▶ [Exercise aim]: Return all lines below containing the word "that".

Scene script records

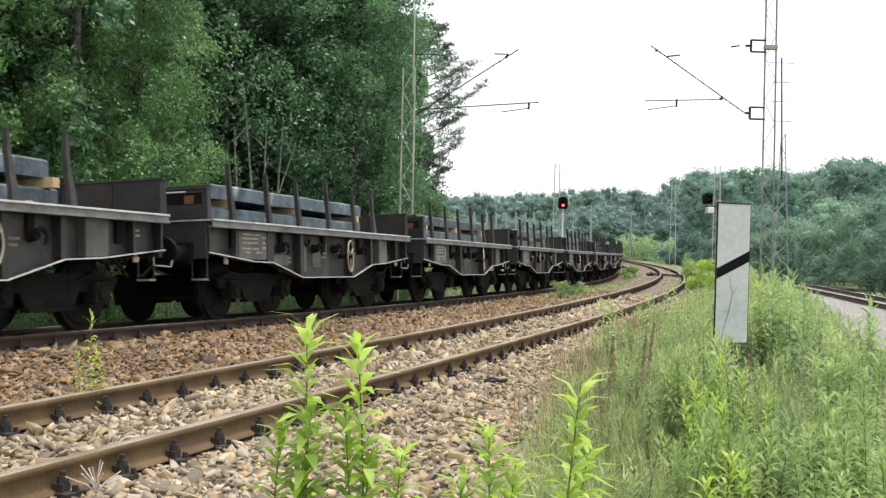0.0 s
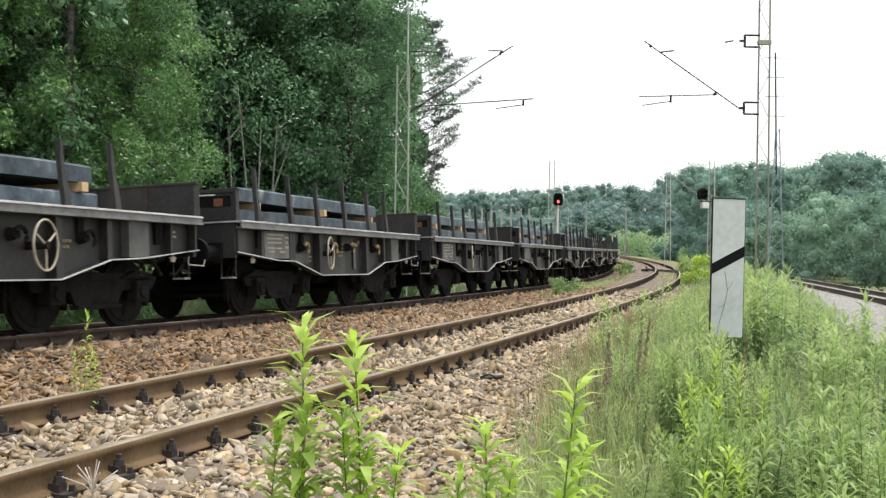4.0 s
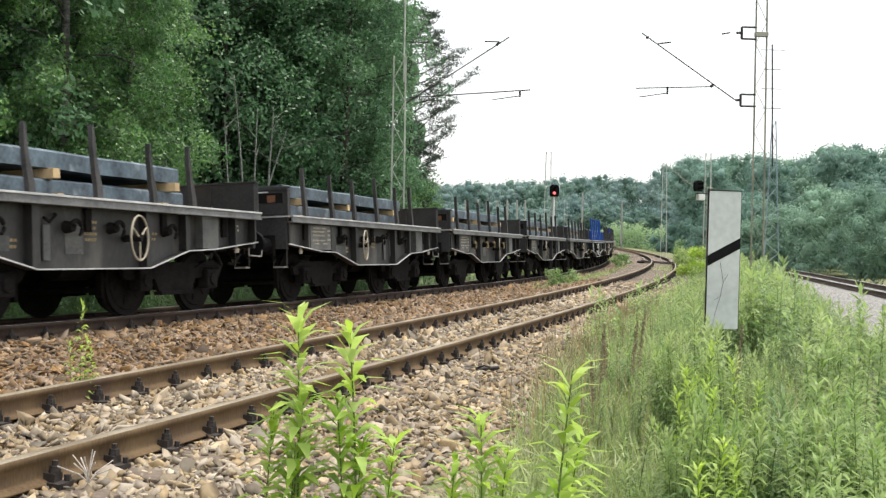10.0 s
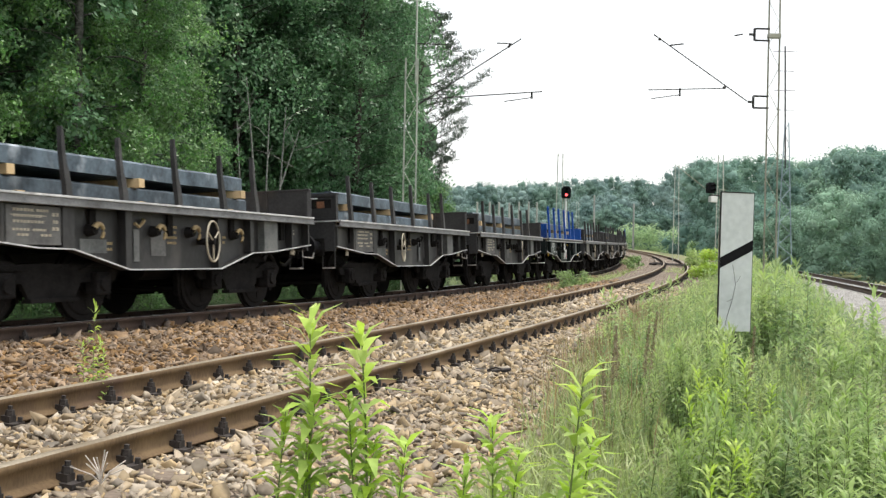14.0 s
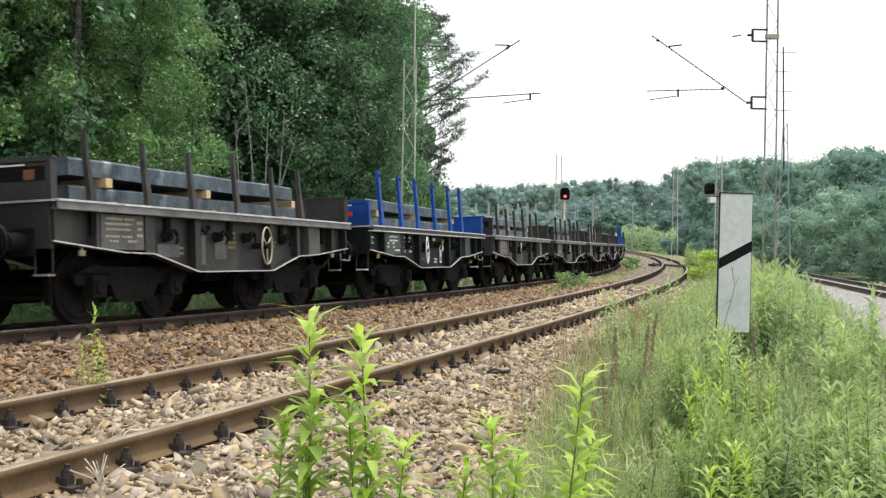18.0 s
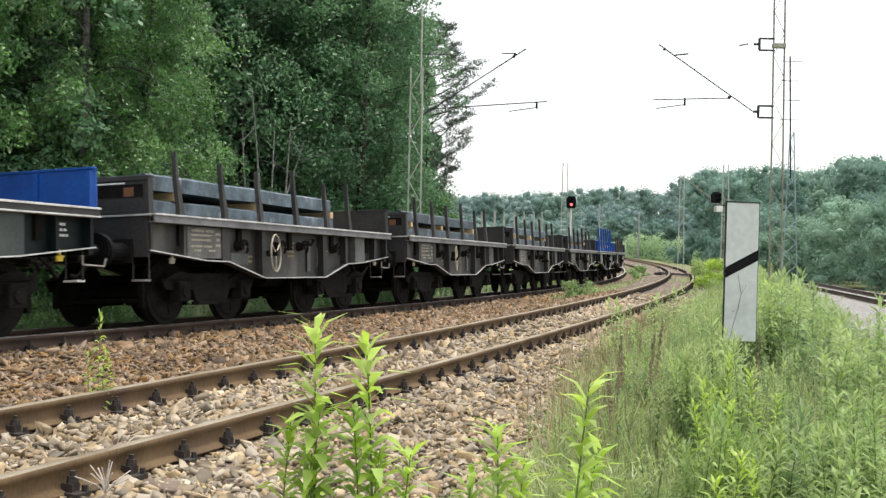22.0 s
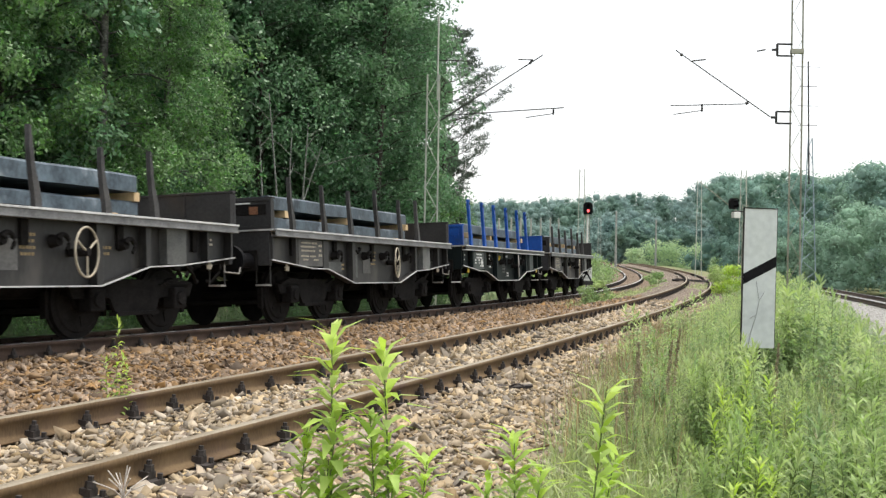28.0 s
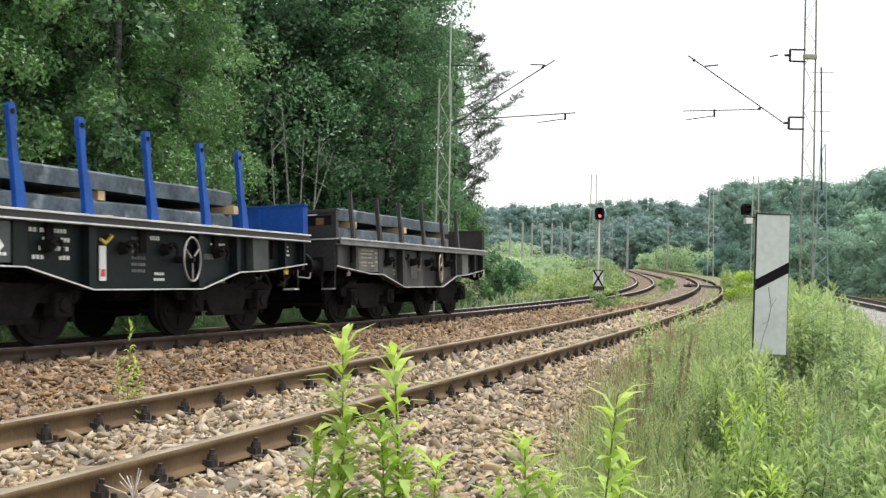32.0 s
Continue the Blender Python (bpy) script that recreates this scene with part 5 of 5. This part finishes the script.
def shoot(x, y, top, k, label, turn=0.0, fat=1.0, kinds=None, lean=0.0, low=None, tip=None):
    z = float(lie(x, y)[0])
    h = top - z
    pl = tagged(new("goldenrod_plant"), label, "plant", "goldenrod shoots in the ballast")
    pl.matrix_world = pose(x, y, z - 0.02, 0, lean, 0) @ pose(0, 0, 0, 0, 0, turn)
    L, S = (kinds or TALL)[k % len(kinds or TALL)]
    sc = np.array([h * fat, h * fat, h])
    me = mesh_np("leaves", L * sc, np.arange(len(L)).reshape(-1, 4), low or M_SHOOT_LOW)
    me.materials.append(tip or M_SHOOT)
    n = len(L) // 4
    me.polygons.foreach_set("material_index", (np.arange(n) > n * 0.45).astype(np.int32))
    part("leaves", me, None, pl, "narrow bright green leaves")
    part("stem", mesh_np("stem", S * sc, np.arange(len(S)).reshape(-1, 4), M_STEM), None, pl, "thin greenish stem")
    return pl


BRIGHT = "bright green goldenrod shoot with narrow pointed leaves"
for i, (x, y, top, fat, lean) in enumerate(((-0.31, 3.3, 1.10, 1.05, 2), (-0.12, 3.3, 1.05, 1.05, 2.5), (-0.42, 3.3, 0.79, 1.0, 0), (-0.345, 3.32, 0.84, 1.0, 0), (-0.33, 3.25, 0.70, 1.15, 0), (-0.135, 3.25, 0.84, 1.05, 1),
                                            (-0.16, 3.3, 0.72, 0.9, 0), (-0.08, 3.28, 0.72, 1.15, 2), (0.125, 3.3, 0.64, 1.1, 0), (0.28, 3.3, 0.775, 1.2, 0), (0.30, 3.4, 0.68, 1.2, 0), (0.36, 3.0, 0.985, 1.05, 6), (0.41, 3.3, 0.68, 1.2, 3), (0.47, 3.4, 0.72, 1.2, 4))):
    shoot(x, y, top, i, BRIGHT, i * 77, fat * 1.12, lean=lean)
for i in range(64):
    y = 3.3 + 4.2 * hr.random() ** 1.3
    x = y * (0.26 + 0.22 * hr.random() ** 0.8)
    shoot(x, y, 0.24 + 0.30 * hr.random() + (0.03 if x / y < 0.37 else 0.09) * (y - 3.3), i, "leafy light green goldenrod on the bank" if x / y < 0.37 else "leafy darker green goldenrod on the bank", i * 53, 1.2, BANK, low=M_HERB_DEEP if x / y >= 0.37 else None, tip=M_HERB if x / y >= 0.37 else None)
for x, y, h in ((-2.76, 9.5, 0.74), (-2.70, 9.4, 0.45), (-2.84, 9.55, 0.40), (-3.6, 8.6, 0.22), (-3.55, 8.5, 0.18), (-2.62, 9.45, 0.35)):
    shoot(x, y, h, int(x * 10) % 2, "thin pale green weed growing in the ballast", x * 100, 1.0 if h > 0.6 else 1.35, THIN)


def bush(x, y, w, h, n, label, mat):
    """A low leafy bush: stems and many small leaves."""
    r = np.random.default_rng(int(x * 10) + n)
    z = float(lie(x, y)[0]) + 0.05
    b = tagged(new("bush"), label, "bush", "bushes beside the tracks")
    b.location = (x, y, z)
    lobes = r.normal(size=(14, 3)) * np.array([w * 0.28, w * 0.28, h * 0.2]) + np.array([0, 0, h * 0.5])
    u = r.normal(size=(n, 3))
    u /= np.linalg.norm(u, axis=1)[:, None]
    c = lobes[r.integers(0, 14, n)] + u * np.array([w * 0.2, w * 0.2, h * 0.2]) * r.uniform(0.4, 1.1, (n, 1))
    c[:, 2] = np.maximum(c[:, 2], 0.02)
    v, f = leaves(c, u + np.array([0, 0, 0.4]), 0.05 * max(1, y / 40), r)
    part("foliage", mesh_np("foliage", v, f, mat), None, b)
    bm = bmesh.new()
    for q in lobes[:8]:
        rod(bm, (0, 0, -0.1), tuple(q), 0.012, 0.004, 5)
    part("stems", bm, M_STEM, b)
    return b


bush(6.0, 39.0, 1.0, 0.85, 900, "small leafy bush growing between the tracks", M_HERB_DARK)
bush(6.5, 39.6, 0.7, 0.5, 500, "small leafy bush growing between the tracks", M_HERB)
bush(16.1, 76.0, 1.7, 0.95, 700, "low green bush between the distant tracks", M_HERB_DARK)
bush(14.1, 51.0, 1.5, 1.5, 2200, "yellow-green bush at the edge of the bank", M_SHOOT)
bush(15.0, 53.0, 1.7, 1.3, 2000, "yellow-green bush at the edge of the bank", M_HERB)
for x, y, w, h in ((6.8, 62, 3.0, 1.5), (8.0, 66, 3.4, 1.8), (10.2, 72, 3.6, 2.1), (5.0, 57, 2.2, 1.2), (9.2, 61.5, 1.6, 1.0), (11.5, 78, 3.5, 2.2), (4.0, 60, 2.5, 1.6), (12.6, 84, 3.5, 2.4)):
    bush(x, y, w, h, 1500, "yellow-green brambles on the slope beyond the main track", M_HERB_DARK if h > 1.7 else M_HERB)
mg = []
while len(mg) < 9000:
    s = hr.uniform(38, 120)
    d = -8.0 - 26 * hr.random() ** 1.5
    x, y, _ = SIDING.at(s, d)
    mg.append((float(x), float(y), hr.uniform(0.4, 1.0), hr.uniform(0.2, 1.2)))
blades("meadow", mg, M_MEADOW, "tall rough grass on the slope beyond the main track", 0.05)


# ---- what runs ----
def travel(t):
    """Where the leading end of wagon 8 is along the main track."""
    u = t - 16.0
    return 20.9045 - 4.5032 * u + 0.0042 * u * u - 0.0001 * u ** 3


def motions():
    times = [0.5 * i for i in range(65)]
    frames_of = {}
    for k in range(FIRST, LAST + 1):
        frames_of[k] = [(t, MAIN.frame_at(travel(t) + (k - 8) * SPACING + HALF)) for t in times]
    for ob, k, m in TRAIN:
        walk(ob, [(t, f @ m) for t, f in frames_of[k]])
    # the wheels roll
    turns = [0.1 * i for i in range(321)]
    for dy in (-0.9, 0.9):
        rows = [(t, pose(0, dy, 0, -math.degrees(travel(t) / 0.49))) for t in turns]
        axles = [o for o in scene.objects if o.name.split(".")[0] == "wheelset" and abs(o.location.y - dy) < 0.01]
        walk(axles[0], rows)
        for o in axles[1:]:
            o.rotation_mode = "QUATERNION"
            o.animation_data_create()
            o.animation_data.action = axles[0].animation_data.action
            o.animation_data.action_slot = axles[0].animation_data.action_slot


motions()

---

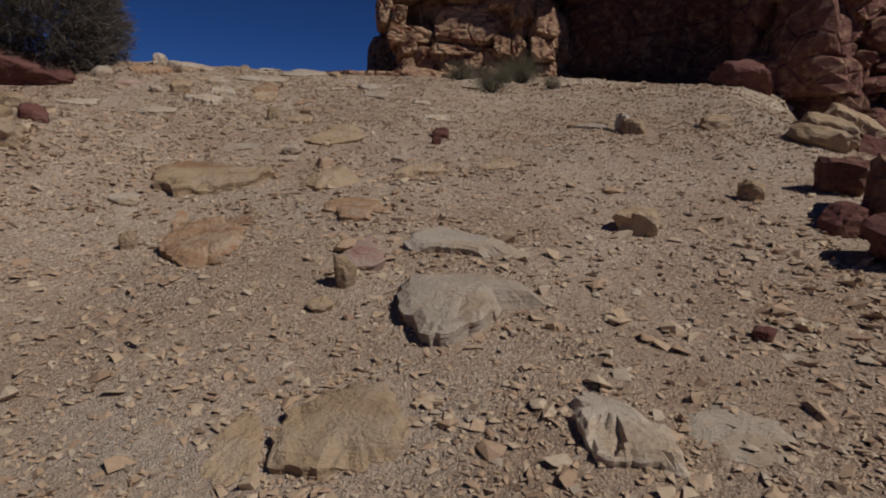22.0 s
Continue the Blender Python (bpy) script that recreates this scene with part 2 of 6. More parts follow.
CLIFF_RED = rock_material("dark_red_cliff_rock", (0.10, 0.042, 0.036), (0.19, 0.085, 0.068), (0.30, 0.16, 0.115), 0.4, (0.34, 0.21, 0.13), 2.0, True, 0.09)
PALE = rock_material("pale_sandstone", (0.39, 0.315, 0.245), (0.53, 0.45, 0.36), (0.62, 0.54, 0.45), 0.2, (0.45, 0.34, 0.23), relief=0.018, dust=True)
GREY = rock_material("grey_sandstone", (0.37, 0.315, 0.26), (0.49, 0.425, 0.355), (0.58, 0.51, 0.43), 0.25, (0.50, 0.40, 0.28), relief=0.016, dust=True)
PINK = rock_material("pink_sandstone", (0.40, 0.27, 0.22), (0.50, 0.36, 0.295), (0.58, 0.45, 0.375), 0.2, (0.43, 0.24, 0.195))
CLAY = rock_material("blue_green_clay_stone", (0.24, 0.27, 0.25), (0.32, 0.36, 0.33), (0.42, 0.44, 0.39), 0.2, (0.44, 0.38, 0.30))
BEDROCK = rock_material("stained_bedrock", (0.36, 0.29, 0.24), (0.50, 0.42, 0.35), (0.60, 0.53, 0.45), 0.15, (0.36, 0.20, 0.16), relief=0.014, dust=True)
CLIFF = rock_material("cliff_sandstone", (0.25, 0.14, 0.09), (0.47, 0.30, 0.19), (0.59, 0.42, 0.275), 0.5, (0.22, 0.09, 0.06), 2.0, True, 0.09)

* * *

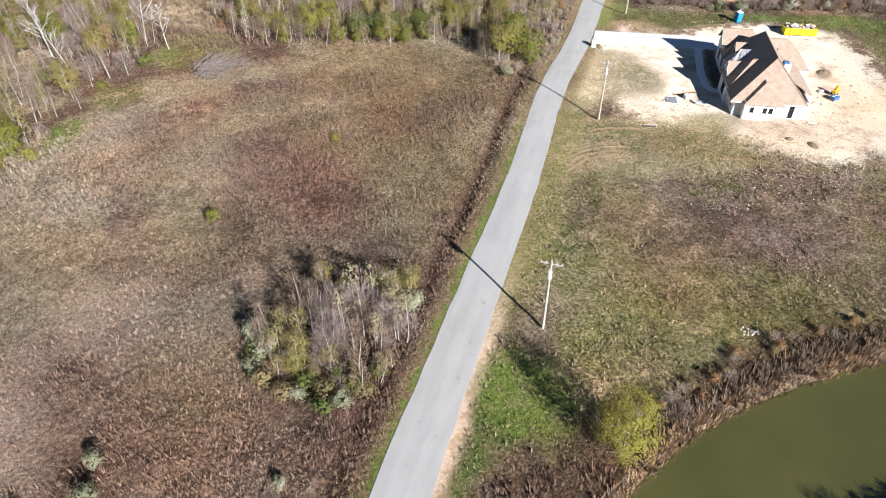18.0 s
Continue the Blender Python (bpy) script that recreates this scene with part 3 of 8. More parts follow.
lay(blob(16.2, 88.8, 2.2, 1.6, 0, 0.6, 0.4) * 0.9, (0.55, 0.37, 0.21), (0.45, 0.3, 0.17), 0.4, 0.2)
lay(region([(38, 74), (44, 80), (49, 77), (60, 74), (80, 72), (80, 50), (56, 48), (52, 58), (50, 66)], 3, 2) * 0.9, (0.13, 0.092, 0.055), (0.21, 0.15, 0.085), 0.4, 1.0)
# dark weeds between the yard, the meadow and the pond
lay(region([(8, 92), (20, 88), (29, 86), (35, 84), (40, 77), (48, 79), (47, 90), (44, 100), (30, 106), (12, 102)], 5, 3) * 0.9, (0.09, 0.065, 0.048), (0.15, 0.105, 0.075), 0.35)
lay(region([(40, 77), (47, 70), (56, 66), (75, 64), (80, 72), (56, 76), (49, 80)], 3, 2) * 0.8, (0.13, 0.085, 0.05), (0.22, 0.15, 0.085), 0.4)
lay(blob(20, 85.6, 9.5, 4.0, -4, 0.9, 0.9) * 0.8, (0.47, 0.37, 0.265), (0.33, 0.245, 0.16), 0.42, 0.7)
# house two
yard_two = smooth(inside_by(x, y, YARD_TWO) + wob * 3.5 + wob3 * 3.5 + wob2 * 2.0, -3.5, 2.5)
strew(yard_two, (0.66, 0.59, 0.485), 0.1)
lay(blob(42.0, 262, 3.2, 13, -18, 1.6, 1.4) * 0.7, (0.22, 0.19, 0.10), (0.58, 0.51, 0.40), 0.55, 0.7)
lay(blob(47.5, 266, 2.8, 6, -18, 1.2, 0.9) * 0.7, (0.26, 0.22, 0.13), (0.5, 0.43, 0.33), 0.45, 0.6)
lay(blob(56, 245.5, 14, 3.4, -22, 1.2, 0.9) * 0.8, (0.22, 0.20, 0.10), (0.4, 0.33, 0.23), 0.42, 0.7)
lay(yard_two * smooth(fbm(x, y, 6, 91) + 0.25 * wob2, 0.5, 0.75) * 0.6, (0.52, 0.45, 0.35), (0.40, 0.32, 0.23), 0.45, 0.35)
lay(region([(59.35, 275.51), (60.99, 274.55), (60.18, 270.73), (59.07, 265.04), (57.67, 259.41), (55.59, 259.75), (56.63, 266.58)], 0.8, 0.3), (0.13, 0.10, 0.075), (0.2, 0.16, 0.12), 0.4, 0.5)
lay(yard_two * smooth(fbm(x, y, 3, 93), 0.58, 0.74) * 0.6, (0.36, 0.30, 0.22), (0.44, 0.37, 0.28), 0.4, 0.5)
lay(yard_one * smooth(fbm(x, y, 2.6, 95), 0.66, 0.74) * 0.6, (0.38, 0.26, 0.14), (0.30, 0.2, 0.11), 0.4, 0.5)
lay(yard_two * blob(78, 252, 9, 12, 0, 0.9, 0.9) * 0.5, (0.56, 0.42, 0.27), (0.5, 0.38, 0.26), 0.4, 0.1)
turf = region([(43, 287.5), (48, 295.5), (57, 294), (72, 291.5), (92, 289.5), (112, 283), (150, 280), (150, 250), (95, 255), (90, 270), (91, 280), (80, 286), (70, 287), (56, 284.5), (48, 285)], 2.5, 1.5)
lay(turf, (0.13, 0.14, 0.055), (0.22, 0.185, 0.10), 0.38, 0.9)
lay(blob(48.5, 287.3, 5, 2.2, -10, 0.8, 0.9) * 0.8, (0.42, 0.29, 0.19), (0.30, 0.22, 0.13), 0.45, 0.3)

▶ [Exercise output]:
Continue the Blender Python (bpy) script that recreates this scene with part 5 of 5. This part finishes the script.
Continue the Blender Python (bpy) script that recreates this scene with part 2 of 6. More parts follow.
Continue the Blender Python (bpy) script that recreates this scene with part 3 of 8. More parts follow.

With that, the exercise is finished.